**TASK DETAILS:** Quote the lines that run from the line containing "made[ob].matrix_basis = m" down to the line containing "scene.view_settings.use_white_balance |= len(values)". Include both of those lines, reproduce each exactly, and omit everything else.

**INFORMATION SUPPLIED:**
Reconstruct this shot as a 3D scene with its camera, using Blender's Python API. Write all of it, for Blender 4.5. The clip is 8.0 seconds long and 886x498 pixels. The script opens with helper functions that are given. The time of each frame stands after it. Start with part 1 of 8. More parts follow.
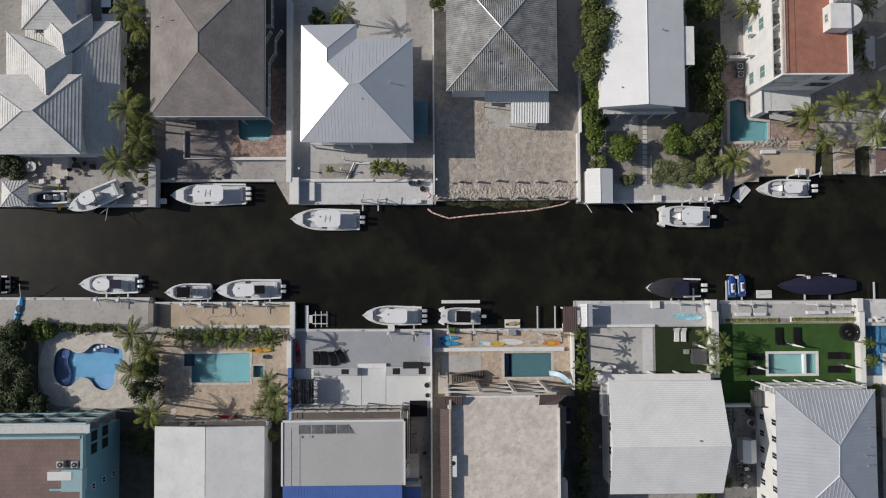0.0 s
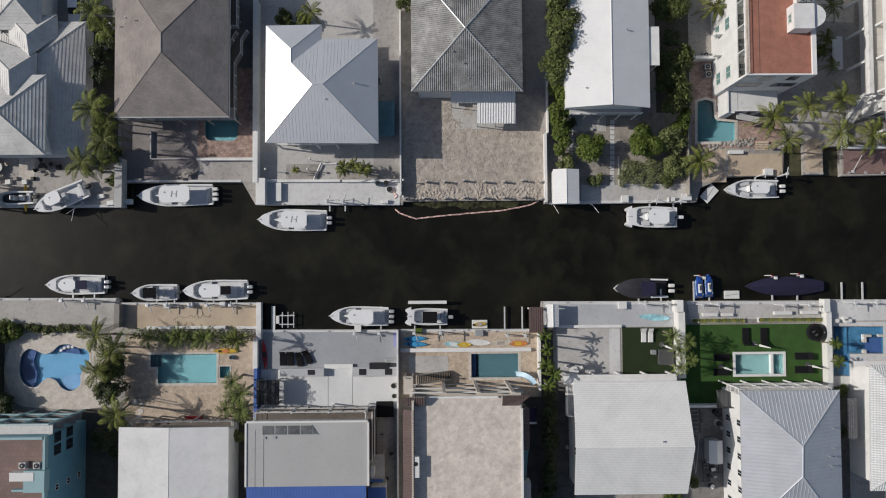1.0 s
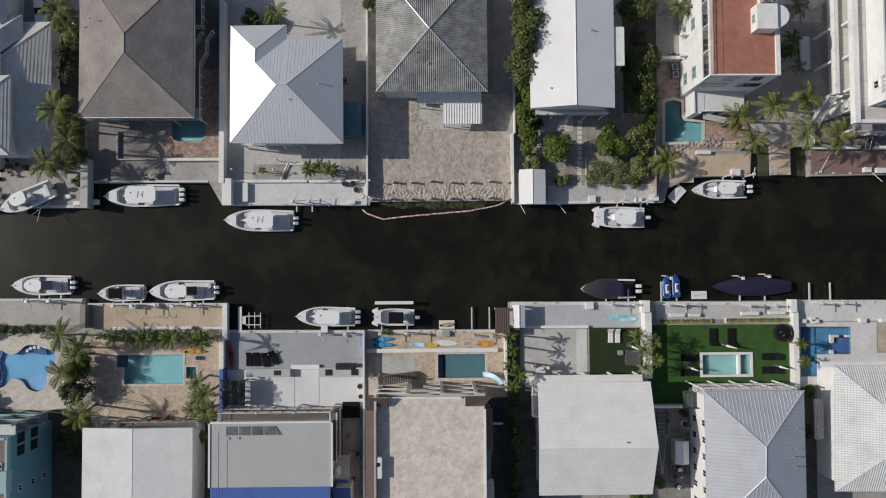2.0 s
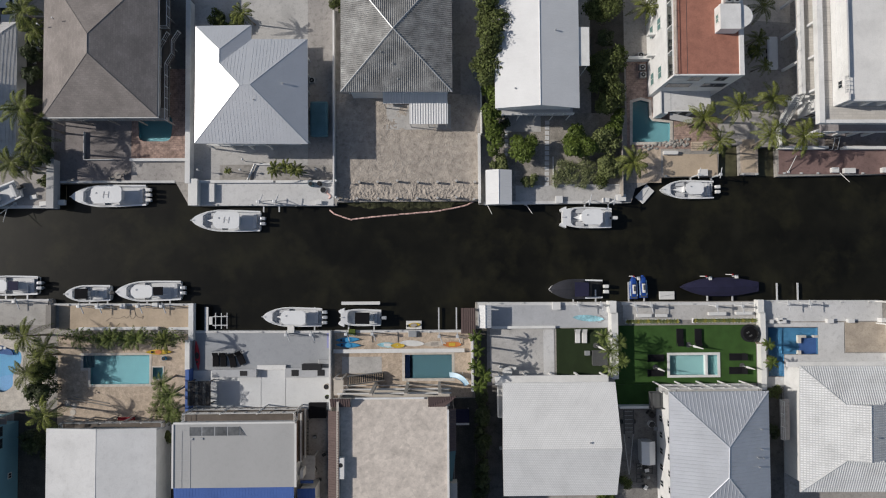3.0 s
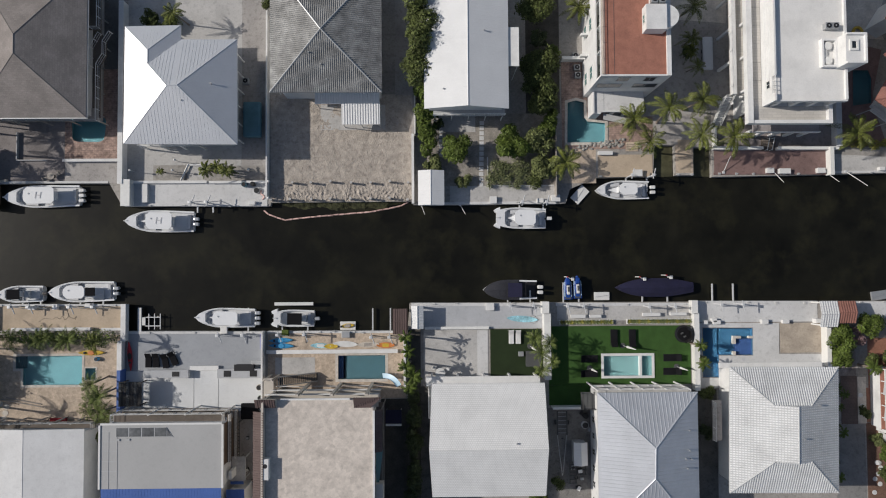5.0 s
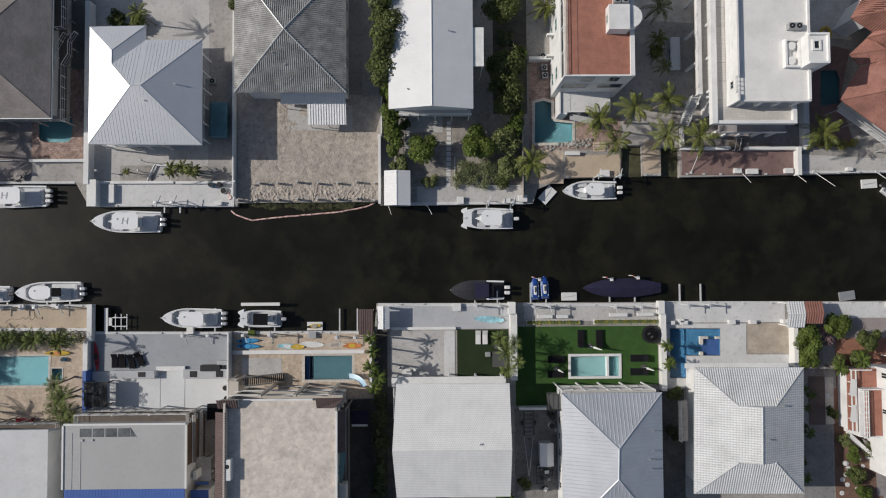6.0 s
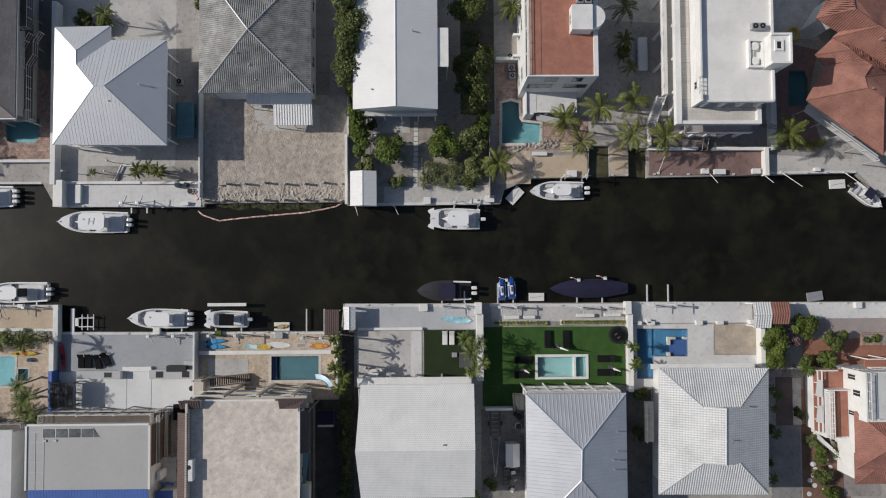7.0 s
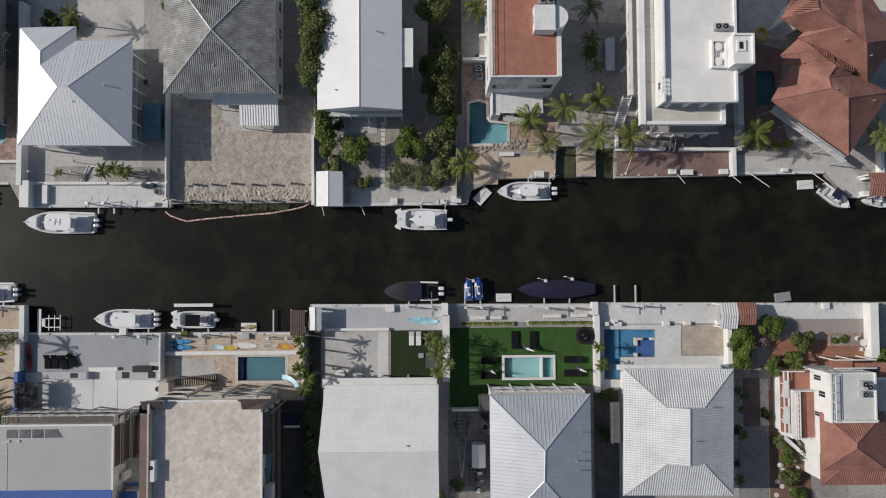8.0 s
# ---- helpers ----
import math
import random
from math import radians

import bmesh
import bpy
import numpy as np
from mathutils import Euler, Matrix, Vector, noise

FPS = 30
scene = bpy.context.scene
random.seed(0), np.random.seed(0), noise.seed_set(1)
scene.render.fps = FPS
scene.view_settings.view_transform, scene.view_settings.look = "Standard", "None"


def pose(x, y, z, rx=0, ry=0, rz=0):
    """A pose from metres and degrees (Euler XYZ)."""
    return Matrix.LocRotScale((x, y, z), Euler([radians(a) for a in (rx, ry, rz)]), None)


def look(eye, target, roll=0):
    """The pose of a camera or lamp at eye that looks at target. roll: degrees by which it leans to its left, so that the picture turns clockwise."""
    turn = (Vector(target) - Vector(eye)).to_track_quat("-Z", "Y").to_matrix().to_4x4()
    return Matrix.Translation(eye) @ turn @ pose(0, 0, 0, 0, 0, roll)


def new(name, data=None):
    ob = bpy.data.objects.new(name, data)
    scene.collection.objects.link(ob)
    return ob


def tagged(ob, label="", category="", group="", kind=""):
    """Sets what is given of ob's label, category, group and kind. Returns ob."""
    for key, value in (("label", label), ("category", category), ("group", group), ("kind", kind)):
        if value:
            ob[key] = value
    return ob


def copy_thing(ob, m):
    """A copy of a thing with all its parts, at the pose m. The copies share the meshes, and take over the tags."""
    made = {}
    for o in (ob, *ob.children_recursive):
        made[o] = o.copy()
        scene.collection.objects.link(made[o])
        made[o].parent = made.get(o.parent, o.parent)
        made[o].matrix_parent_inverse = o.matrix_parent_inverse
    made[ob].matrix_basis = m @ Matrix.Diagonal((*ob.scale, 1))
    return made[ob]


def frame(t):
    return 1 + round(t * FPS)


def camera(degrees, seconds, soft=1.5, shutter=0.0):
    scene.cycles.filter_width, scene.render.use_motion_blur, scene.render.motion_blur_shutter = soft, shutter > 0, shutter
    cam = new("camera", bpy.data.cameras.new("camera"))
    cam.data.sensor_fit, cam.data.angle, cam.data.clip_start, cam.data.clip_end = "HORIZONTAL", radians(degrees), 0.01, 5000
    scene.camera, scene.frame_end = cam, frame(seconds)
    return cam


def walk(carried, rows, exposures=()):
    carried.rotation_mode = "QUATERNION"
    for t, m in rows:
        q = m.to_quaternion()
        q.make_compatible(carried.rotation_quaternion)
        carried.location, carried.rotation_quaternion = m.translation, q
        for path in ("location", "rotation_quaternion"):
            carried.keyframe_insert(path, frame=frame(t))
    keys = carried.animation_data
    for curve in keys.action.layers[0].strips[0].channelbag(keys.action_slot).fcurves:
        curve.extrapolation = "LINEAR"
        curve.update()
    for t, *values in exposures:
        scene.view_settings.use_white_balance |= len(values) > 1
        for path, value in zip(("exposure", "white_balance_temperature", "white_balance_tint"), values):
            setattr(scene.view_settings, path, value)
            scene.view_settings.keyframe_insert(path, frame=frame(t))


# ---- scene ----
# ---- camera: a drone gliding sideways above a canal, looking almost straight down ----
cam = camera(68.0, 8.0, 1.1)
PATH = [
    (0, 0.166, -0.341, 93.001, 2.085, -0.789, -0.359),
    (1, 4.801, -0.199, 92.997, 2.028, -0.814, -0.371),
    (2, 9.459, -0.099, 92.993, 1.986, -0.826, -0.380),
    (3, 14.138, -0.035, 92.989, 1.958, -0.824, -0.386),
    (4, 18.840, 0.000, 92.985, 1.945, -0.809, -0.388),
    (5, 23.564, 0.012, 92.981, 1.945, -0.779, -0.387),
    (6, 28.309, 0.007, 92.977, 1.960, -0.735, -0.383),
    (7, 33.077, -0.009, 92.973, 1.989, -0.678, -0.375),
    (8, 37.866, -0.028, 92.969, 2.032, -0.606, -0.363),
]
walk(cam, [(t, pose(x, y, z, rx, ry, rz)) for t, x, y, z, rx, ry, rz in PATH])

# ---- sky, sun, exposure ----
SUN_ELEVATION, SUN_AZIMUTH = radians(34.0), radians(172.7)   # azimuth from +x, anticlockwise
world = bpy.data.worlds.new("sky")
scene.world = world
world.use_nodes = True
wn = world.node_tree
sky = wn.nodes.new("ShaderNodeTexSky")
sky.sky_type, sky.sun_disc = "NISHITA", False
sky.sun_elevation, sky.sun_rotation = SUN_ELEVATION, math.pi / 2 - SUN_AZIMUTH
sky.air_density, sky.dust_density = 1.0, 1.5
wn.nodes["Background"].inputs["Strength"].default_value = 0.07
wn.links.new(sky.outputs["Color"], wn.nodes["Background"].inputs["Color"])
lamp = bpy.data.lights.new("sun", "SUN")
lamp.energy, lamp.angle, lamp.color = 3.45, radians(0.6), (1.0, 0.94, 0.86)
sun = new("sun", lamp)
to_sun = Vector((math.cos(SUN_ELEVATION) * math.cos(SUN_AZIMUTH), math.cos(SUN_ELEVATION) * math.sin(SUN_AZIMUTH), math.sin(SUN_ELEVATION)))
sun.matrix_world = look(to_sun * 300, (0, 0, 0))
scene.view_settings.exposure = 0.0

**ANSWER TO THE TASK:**
    made[ob].matrix_basis = m @ Matrix.Diagonal((*ob.scale, 1))
    return made[ob]


def frame(t):
    return 1 + round(t * FPS)


def camera(degrees, seconds, soft=1.5, shutter=0.0):
    scene.cycles.filter_width, scene.render.use_motion_blur, scene.render.motion_blur_shutter = soft, shutter > 0, shutter
    cam = new("camera", bpy.data.cameras.new("camera"))
    cam.data.sensor_fit, cam.data.angle, cam.data.clip_start, cam.data.clip_end = "HORIZONTAL", radians(degrees), 0.01, 5000
    scene.camera, scene.frame_end = cam, frame(seconds)
    return cam


def walk(carried, rows, exposures=()):
    carried.rotation_mode = "QUATERNION"
    for t, m in rows:
        q = m.to_quaternion()
        q.make_compatible(carried.rotation_quaternion)
        carried.location, carried.rotation_quaternion = m.translation, q
        for path in ("location", "rotation_quaternion"):
            carried.keyframe_insert(path, frame=frame(t))
    keys = carried.animation_data
    for curve in keys.action.layers[0].strips[0].channelbag(keys.action_slot).fcurves:
        curve.extrapolation = "LINEAR"
        curve.update()
    for t, *values in exposures:
        scene.view_settings.use_white_balance |= len(values) > 1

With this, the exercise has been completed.